What kind of documentation do I need to apply for food stamps?

Applicants must supply proof of United States citizenship, residency in the state in which they are applying for benefits and household size and income. A SNAP program representative may be able to assist you in finding and securing qualifying documentation if you do not have it and are unsure how to acquire it.

If I qualify for Temporary Assistance for Needy Families (TANF) do I still have to apply separately for food stamps?

You do not need to apply for SNAP separately. Applicants and households who qualify for and are enrolled in the Temporary Assistance for Needy Families (TANF) program or who are receiving Supplemental Security Income (SSI) payments automatically qualify for food stamps. Your TANF or SSI case worker or program representative can assist you in setting up your SNAP benefits at your request.

What happens to my SNAP benefits if I am incarcerated?
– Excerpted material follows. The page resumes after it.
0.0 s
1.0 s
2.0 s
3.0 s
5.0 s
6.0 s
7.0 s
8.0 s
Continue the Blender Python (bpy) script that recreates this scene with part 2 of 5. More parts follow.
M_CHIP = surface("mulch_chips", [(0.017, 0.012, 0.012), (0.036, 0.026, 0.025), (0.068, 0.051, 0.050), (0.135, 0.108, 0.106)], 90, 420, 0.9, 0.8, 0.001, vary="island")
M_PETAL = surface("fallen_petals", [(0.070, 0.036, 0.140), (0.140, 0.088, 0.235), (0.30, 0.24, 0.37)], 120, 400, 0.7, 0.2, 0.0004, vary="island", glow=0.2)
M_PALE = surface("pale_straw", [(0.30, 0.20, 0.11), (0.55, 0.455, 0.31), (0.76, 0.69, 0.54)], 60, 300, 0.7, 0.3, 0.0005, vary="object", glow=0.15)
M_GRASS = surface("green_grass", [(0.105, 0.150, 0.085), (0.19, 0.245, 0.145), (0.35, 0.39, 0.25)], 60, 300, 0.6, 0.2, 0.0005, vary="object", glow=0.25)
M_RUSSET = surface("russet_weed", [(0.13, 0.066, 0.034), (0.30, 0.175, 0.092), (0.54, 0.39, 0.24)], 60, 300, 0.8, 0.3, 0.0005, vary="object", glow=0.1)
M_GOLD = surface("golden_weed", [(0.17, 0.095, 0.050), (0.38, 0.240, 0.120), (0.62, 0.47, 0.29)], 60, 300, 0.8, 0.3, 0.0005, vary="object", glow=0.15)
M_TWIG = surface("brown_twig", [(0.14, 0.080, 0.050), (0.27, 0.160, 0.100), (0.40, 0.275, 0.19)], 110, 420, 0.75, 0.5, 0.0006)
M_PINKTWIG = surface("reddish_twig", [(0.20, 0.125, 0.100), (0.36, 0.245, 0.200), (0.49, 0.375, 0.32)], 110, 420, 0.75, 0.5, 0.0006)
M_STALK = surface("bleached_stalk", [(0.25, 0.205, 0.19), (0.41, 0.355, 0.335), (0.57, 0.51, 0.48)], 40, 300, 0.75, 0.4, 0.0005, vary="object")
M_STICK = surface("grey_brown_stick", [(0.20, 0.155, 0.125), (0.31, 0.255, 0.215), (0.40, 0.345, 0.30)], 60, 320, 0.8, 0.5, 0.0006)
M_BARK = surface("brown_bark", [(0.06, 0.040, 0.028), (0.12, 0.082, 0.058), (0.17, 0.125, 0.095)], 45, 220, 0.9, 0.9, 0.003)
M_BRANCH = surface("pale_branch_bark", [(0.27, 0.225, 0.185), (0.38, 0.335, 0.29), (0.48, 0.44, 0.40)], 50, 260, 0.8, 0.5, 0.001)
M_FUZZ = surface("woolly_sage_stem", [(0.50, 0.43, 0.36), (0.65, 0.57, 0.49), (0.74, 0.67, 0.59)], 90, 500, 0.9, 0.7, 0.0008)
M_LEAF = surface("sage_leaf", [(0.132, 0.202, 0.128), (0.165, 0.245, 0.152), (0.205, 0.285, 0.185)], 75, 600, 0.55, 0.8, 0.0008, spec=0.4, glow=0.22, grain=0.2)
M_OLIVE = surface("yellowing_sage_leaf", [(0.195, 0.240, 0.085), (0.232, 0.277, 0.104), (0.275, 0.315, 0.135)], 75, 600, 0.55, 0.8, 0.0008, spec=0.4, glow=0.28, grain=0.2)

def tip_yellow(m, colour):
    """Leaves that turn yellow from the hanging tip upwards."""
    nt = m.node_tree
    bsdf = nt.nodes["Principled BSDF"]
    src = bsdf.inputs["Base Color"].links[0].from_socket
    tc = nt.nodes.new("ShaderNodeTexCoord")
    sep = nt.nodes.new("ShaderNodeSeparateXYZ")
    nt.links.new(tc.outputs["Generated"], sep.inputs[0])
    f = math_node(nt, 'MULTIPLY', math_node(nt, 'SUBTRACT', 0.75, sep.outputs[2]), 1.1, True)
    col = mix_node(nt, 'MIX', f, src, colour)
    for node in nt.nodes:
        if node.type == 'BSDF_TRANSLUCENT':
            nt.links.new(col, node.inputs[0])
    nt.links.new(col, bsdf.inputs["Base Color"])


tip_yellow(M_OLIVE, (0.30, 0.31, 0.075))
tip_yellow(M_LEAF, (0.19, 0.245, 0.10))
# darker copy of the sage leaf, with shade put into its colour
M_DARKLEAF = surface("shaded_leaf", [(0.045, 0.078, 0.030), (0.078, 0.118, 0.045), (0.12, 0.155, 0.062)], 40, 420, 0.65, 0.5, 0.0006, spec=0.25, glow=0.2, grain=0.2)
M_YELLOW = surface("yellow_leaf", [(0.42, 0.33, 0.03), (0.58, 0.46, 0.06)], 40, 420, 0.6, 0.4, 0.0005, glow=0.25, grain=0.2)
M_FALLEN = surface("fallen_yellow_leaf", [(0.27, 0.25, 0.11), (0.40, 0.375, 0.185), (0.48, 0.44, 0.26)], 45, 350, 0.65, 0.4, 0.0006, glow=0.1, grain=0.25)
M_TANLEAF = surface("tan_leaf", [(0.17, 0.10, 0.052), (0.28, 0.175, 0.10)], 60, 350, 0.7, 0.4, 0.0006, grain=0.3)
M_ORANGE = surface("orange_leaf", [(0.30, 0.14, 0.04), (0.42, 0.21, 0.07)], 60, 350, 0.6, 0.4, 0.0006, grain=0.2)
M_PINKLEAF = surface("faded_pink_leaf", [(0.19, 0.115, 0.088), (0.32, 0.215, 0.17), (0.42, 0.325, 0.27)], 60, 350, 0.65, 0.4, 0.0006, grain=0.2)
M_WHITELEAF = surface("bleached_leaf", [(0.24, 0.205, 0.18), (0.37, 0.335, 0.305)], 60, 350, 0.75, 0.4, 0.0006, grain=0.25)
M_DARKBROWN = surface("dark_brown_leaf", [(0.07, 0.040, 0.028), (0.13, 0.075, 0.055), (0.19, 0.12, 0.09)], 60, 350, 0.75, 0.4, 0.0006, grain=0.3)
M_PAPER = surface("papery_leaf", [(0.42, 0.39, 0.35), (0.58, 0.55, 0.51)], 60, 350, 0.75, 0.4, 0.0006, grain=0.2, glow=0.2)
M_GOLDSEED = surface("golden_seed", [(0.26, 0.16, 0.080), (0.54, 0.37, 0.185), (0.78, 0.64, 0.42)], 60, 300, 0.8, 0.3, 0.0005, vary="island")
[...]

If you are the primary recipient of food stamps in your household, your benefits will most likely be discontinued or revoked when you are incarcerated. Transferring your benefits without authorization or allowing them to be used by someone else, including other members of your household, such as a spouse or children, is considered fraud under SNAP regulations and may carry severe consequences. If your household needs access to food stamp benefits during your incarceration, another individual will have to apply on the household’s behalf and be independently approved for assistance. Depending on the cause of your incarceration, you may be able to reapply and have your benefits reinstated when you are released. However, it is important to be aware that in many states certain types of offenses, particularly drug-related offenses, can disqualify convicted individuals from state and federal assistance programs for a period of time or even permanently. Representatives from your state’s SNAP program will be able to provide details specific to the rules in your state of residence.
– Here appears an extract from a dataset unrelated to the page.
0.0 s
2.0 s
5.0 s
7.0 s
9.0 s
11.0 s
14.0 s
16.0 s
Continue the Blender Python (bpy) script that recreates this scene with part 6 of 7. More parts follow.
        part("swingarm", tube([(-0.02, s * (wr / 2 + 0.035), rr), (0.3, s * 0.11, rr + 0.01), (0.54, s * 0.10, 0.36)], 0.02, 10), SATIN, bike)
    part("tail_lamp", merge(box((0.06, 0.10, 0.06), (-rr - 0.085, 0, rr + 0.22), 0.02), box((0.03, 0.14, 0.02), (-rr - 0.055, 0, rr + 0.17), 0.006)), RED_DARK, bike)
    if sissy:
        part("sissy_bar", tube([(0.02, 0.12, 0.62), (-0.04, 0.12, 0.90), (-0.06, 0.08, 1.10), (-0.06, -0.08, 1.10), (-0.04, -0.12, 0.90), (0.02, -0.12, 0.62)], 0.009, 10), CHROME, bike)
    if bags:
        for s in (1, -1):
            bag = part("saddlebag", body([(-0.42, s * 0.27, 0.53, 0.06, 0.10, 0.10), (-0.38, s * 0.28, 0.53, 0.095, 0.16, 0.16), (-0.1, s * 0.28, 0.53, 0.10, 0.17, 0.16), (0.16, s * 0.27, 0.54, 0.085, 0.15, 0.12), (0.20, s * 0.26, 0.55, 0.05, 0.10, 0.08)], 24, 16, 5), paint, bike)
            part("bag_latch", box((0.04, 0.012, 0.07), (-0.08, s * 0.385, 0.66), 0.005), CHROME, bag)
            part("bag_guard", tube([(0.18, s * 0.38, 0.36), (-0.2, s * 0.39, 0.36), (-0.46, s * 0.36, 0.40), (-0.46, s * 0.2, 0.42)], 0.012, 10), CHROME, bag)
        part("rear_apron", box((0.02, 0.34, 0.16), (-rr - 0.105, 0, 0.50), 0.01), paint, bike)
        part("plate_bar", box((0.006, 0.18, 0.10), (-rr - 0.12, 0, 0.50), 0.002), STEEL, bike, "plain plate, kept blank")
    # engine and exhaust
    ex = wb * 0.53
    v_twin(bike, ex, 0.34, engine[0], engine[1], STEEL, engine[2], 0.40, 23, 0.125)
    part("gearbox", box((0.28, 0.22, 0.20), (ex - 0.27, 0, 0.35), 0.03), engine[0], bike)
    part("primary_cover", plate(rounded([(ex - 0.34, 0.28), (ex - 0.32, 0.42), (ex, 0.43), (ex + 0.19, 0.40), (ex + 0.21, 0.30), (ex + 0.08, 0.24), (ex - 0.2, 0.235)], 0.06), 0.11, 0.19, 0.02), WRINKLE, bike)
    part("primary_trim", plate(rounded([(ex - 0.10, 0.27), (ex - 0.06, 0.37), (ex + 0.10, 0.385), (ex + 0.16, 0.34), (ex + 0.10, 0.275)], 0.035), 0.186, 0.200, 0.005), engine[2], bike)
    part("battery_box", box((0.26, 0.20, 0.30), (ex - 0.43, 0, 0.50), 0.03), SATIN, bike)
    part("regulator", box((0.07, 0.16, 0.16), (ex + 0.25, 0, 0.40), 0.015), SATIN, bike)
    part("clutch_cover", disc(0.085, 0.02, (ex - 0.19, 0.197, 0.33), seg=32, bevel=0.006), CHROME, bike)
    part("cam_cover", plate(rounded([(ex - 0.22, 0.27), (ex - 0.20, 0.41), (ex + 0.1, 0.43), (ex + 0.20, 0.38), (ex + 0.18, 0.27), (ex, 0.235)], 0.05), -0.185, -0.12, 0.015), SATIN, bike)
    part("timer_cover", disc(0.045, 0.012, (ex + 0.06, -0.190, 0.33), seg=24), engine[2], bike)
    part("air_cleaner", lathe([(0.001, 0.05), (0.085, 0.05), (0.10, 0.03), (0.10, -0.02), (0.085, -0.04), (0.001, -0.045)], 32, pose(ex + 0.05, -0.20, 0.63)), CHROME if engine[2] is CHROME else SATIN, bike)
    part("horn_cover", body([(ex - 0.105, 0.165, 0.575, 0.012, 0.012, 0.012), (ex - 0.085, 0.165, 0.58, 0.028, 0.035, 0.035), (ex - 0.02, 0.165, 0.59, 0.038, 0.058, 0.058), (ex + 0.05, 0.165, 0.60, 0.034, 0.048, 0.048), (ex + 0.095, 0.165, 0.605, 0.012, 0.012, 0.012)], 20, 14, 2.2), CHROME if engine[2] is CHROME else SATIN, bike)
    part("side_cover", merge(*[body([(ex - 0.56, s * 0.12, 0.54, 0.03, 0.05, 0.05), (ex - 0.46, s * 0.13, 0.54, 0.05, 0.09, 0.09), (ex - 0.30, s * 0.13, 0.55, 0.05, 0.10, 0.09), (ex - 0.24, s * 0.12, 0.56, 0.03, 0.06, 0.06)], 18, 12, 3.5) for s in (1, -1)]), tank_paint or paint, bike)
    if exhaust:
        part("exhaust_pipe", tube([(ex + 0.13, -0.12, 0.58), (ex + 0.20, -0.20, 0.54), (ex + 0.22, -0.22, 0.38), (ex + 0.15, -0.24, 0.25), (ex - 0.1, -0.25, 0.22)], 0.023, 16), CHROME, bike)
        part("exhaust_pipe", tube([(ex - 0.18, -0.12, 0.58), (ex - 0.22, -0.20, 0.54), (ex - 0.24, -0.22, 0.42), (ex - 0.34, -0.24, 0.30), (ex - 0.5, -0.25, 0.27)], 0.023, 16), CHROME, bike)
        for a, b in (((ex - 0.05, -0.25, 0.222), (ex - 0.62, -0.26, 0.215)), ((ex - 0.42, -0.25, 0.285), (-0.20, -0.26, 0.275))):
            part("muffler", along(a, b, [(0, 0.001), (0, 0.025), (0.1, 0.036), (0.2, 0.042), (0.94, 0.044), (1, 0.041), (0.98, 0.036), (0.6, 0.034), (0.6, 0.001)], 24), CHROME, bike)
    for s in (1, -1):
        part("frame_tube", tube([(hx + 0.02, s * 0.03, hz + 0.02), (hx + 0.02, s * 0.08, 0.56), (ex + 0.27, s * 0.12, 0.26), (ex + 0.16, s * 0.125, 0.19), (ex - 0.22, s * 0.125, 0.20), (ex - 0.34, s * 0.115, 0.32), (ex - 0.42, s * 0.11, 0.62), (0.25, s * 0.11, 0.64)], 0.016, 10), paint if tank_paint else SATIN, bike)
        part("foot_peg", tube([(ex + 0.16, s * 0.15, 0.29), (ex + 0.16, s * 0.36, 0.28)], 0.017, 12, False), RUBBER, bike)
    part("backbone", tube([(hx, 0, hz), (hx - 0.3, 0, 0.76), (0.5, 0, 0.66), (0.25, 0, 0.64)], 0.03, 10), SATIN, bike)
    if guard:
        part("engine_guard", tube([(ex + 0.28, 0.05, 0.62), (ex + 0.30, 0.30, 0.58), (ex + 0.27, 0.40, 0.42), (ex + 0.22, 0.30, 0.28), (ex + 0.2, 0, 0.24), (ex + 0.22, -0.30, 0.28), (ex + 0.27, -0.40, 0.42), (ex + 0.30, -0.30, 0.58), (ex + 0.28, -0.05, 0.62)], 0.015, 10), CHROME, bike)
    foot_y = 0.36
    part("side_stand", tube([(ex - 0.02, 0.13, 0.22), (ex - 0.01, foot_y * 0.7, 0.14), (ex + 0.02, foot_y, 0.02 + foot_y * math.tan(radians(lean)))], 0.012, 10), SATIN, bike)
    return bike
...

Are there work requirements for SNAP recipients?

Some applicants may be subject to minimum work requirements in order to keep their SNAP benefits. Able-Bodied Adults Without Dependents (ABAWD) between the ages of 18 and 49 are often restricted to three months of SNAP support within a 36-month span of time. To continue to receive benefits beyond the three-month limit, most states require that ABAWDs meet minimum work requirements. Exceptions apply and may vary by state.
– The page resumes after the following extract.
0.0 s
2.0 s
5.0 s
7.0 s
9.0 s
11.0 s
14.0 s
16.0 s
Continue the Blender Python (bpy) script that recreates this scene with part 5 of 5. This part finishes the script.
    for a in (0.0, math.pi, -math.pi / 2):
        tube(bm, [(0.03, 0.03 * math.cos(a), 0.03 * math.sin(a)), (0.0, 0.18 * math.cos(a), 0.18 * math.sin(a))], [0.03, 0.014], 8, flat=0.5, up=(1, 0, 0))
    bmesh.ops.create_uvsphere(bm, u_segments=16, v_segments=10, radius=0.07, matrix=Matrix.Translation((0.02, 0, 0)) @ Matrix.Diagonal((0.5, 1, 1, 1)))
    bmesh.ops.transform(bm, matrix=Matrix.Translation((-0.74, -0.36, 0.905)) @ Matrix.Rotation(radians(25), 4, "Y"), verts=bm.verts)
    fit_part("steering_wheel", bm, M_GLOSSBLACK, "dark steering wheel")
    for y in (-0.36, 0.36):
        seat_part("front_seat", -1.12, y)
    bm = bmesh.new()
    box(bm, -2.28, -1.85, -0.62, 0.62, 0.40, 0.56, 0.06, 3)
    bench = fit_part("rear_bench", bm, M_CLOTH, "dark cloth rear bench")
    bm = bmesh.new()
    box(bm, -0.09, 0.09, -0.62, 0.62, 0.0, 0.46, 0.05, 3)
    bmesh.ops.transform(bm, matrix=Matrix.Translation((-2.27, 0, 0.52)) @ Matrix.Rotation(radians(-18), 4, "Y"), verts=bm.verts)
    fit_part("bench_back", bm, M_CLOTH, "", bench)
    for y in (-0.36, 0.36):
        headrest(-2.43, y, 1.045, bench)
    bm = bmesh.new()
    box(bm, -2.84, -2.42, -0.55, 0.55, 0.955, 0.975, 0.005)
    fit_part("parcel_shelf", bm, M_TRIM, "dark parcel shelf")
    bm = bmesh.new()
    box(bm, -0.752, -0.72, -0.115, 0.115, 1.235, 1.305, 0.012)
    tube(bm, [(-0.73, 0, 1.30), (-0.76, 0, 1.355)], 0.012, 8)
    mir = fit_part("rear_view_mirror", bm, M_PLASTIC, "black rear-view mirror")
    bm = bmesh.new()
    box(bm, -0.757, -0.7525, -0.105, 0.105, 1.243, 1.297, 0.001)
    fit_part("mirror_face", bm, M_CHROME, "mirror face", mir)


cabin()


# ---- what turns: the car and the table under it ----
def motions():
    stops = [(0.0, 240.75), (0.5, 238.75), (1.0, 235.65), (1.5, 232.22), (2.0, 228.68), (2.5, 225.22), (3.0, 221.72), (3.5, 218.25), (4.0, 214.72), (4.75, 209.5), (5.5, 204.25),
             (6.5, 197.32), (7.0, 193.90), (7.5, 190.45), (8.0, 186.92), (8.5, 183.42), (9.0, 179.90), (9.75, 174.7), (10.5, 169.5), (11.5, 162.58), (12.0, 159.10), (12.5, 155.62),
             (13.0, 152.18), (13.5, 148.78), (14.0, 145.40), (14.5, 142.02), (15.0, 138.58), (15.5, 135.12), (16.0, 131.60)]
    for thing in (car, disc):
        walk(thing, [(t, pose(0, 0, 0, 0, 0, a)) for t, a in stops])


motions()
What can I do if I suspect someone is committing food stamps fraud?

It is a crime to sell, trade or transfer food stamps or to otherwise knowingly violate program rules. If you are aware of or suspect SNAP fraud, please report it by calling toll free to 1-800-424-9121.

Can I use my SNAP benefits at restaurants?

Generally, no. SNAP funds are designed to be used for the purchase of cost-effective food that will be prepared and consumed at home. However, some states offer exemptions to these rules for certain qualifying populations. For example, recipients who are homeless or unable to cook for themselves due to a disability may be authorized to purchase meals from pre-approved restaurants in some cities or states.

Can I use my SNAP benefits to pay for vitamins or supplements?

No. SNAP benefits are intended to provide recipients to access to safe, healthy and adequate food. They cannot be used on non-food items such a medicine, vitamins or supplements.

Why can I buy some brands of a product but not others with my SNAP EBT card?

How a product is labeled, categorized or composed by its manufacturer or producer can influence whether or not it qualifies for purchase under existing SNAP guidelines. Similar items may differ in seemingly slight but important ways, which result in one product qualifying for purchase and the other being disqualified. For example, some energy drinks are labeled and marketed by their producers as a standard beverage. These drinks are categorized as food, just like juices or soft drinks. Other energy drinks are labeled and marketed as supplements, which are not allowable under SNAP benefits and therefore cannot be purchased using a SNAP EBT card. Similarly, gift baskets that are more than 50 percent food typically qualify food purchase under SNAP while gift baskets that are less then 50 percent food by composition do not.